Pictures of You*Posted: January 25, 2013
My sister sent me a text last night asking me if a certain day would work for family pictures. I asked my husband, he said he could make it work, I replied to her text saying that it should work.
Then I put myself in timeout on the basement stairs so I could cry without anyone looking at me.
We need to do this for my Mom. AND for all of us.
It is giving me serious flashbacks to when my Aunt was sick. When we went to visit after she was diagnosed we had a family photo session at her home. However, she had already started treatment, she wore a wig that looked nothing like her own hair, and face bloated like a full moon.
We all hate those pictures.
They do not look like her. We were all matchy matchy. Looked like some bizarre family orchestra.

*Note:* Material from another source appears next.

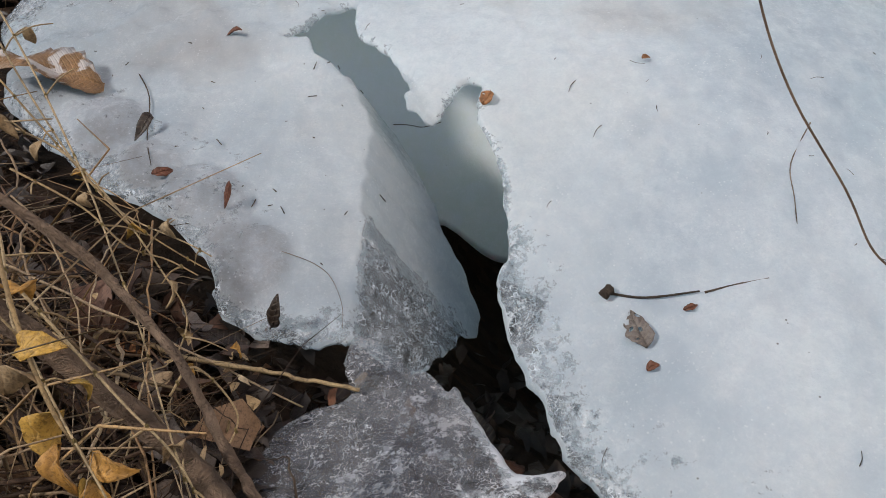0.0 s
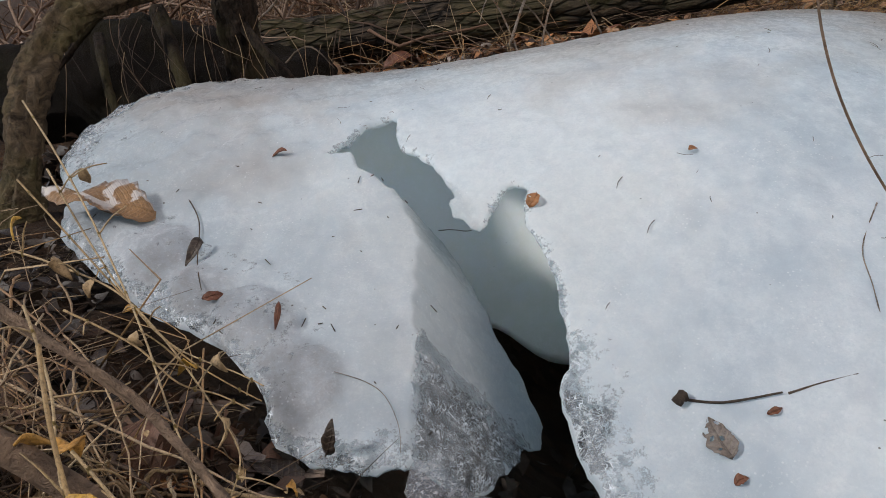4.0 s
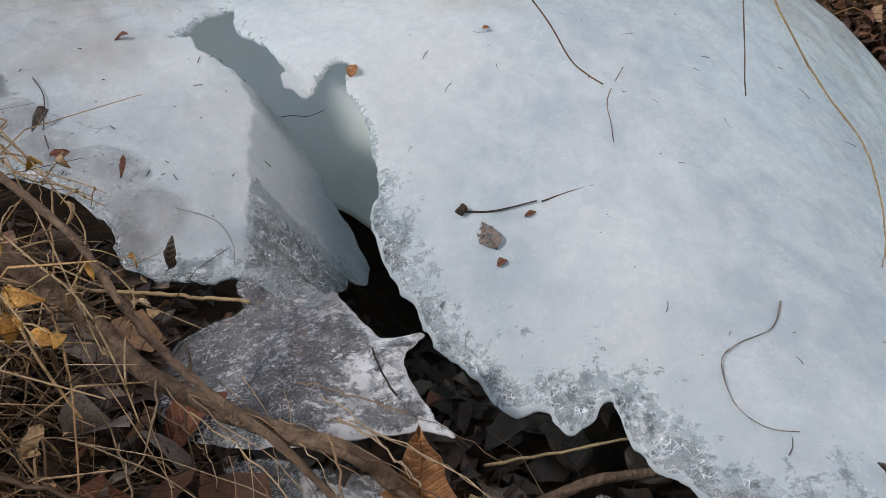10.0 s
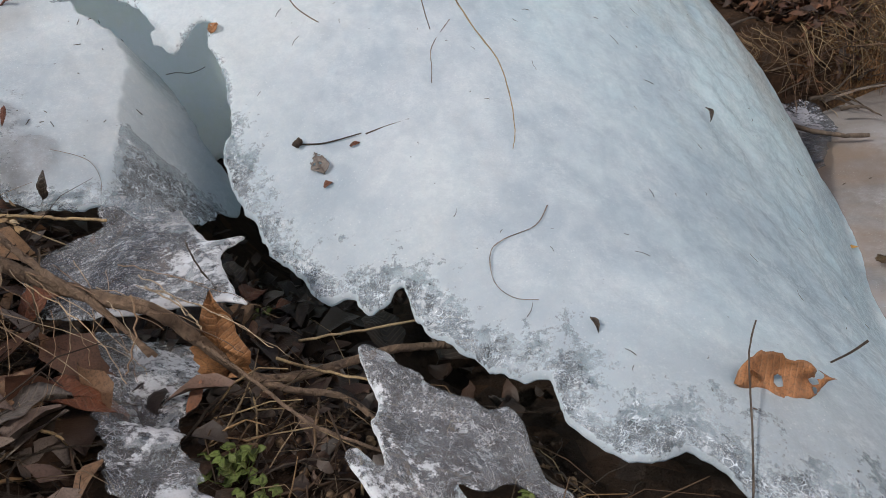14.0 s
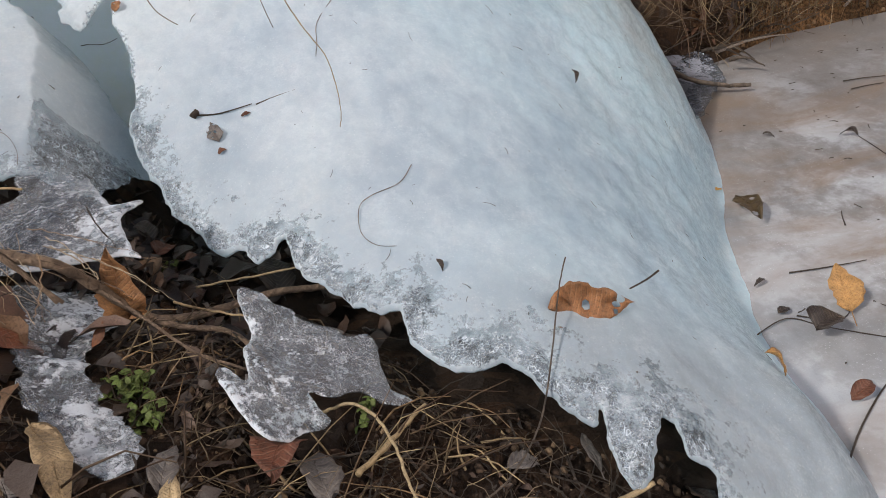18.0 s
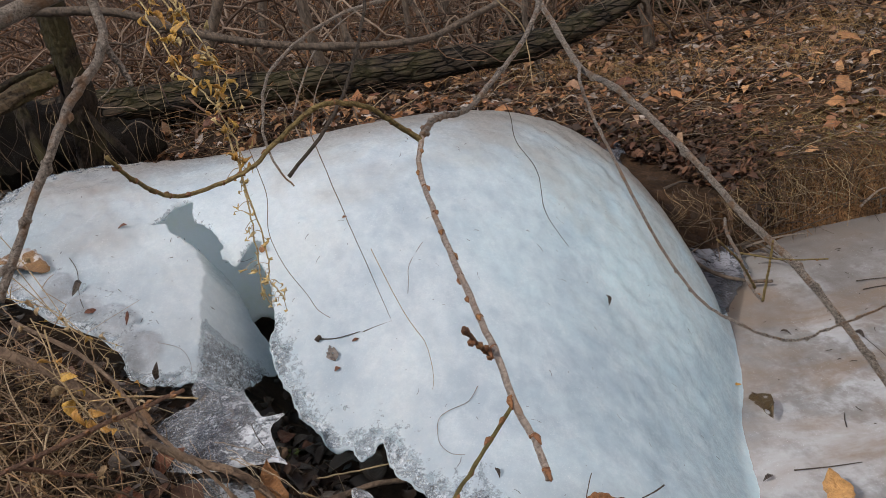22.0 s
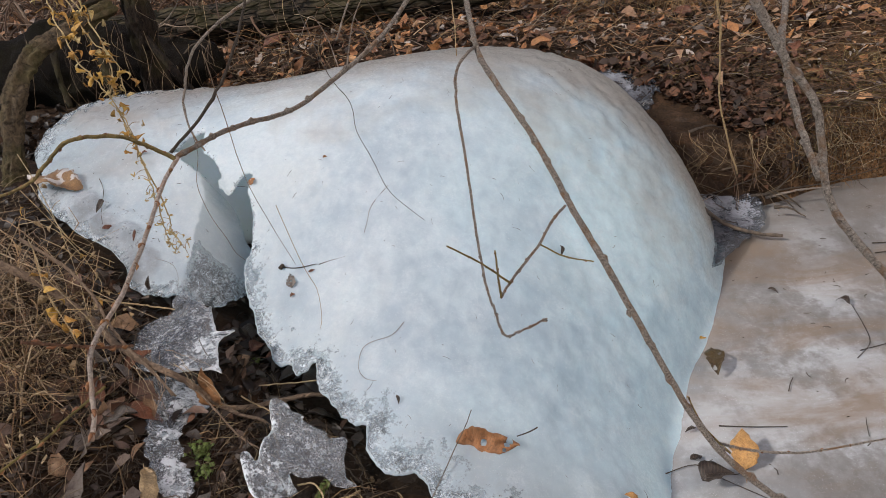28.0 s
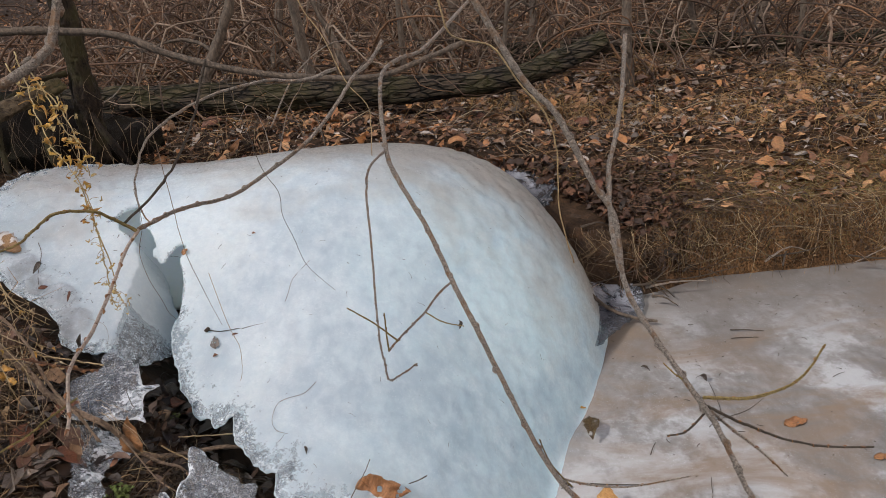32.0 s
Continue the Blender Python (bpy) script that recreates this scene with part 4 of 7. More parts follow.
def buds(points, r, rng, every=0.035, fat=1.0):
    """Small pointed buds set along a twig."""
    out = []
    c = spline(points, 6)
    run = 0.0
    for a, b in zip(c[:-1], c[1:]):
        run += float(np.linalg.norm(b - a))
        if run > every * rng.uniform(0.7, 1.3):
            run = 0.0
            ax = (b - a) / (np.linalg.norm(b - a) + 1e-9)
            out_dir = np.cross(ax, np.array([rng.uniform(-1, 1) for _ in range(3)]))
            out_dir /= np.linalg.norm(out_dir) + 1e-9
            p = a + out_dir * r * 0.8
            q = r * fat
            belly = p + out_dir * q * 0.35 + ax * q * 0.9
            tip = p + out_dir * q * rng.uniform(0.35, 0.7) + ax * q * rng.uniform(2.2, 3.0)
            scar = tube([a - ax * q * 0.35, a + ax * q * 0.25], r * 1.12, r * 1.08, 7, 1)
            out.append(joined([scar, tube([p - ax * q * 0.2, belly], q * 0.45, q * 0.78, 6, 2), tube([belly, tip], q * 0.78, q * 0.12, 6, 3)]))
    return out


def branch(parent, name, pts, r0, r1, mat, seed=1, knots=True, bud_mat=None, every=0.035, label="", fat=1.0):
    rng = random.Random(seed)
    ob = part(name, tube(pts, r0, r1, 9, 7, 0.16 if knots else 0.0, rng, min(0.0004, 0.14 * r0) if knots else 0.0), mat, parent, label)
    if bud_mat is not None:
        for g in buds(pts, (r0 + r1) / 2, rng, every, fat):
            part("bud", g, bud_mat, ob)
    return ob


BUD = leaf_material("bud_scale", [(0.22, 0.09, 0.04), (0.30, 0.14, 0.05)], 0.45)

PINK_BARK = bark("pink_bark", (0.34, 0.24, 0.19), (0.84, 0.71, 0.61), 300, 1.0, 0.0, 0.1, (0.56, 0.38, 0.27))
OLIVE_BARK = bark("olive_bark", (0.11, 0.085, 0.02), (0.30, 0.23, 0.06), 160, 1.0)
RED_BARK = bark("red_bark", (0.12, 0.05, 0.026), (0.34, 0.17, 0.10), 240, 1.0)

# ---- twigs that hang in front of the ice ----
willow = new("hanging_branch")
tagged(willow, "forked grey-brown willow branch with buds hanging over the ice", "branch")
branch(willow, "main_stem", [(0.837, 1.080, 1.303), (0.805, 1.050, 1.264), (0.771, 1.020, 1.243), (0.735, 0.960, 1.200), (0.679, 0.880, 1.149), (0.602, 0.780, 1.115), (0.555, 0.700, 1.105), (0.506, 0.600, 1.124), (0.478, 0.486, 1.136)], 0.0042, 0.0030, TWIG, 1, True, TWIG, 0.03)
low = branch(willow, "lower_stem", [(0.478, 0.487, 1.135), (0.468, 0.444, 1.116), (0.470, 0.375, 1.093), (0.474, 0.292, 1.074), (0.477, 0.219, 1.067), (0.480, 0.191, 1.044), (0.486, 0.173, 1.030), (0.487, 0.155, 1.018)], 0.0024, 0.0020, PINK_BARK, 2, True, BUD, 0.022, fat=1.2)
branch(willow, "side_twig", [(0.477, 0.484, 1.132), (0.455, 0.478, 1.155), (0.430, 0.462, 1.178), (0.396, 0.432, 1.189), (0.359, 0.436, 1.168), (0.325, 0.428, 1.148), (0.280, 0.394, 1.149), (0.271, 0.340, 1.179), (0.270, 0.308, 1.204)], 0.0026, 0.0013, YOUNG, 3, True, BUD, 0.02, "olive-yellow young twig")
branch(willow, "spur", [(0.482, 0.262, 1.034), (0.474, 0.235, 1.055), (0.465, 0.205, 1.082), (0.457, 0.176, 1.109)], 0.0014, 0.0013, RED_BARK, 4, True, BUD, 0.012, fat=2.4)
branch(willow, "young_twig", [(0.481, 0.206, 1.033), (0.454, 0.178, 1.024), (0.439, 0.166, 1.016), (0.425, 0.148, 1.015), (0.408, 0.126, 1.013), (0.394, 0.114, 1.007), (0.386, 0.116, 0.985), (0.379, 0.122, 0.955)], 0.0012, 0.0010, OLIVE_BARK, 5, True, BUD, 0.012, "olive-green young twig", 2.1)

long_branch = new("hanging_branch")
tagged(long_branch, "long grey willow branch drooping across the ice dome", "branch")
branch(long_branch, "main_stem", [(1.078, 1.849, 1.310), (0.926, 1.665, 1.205), (0.853, 1.494, 1.204), (0.813, 1.337, 1.194), (0.808, 1.192, 1.144), (0.818, 1.061, 1.064), (0.840, 0.943, 1.038), (0.896, 0.838, 0.955), (0.937, 0.746, 0.873), (0.971, 0.667, 0.816), (1.009, 0.601, 0.739), (1.050, 0.549, 0.650), (1.093, 0.509, 0.571), (1.150, 0.483, 0.507), (1.237, 0.470, 0.421)], 0.0054, 0.0046, TWIG, 6, True, TWIG, 0.05)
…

Which is why these pictures will be taken only two days after my Mom has her first chemo treatment. So she looks like herself. So that she has her own hair. So that we can remember.
It breaks my heart.
It could be the last time we do this.
I’ve been looking so long at these pictures of you
That I almost believe that they’re real
I’ve been living so long with my pictures of you
That I almost believe that the pictures are
All I can feel*
*The Cure, one of my very favorites still to this day.
Please bear with me. This is so raw, it is in every single thought I have right now. At some point soon, I hope to tell you foolish stories where I have humiliated myself, fall down while merely walking, or adorable Meaisms.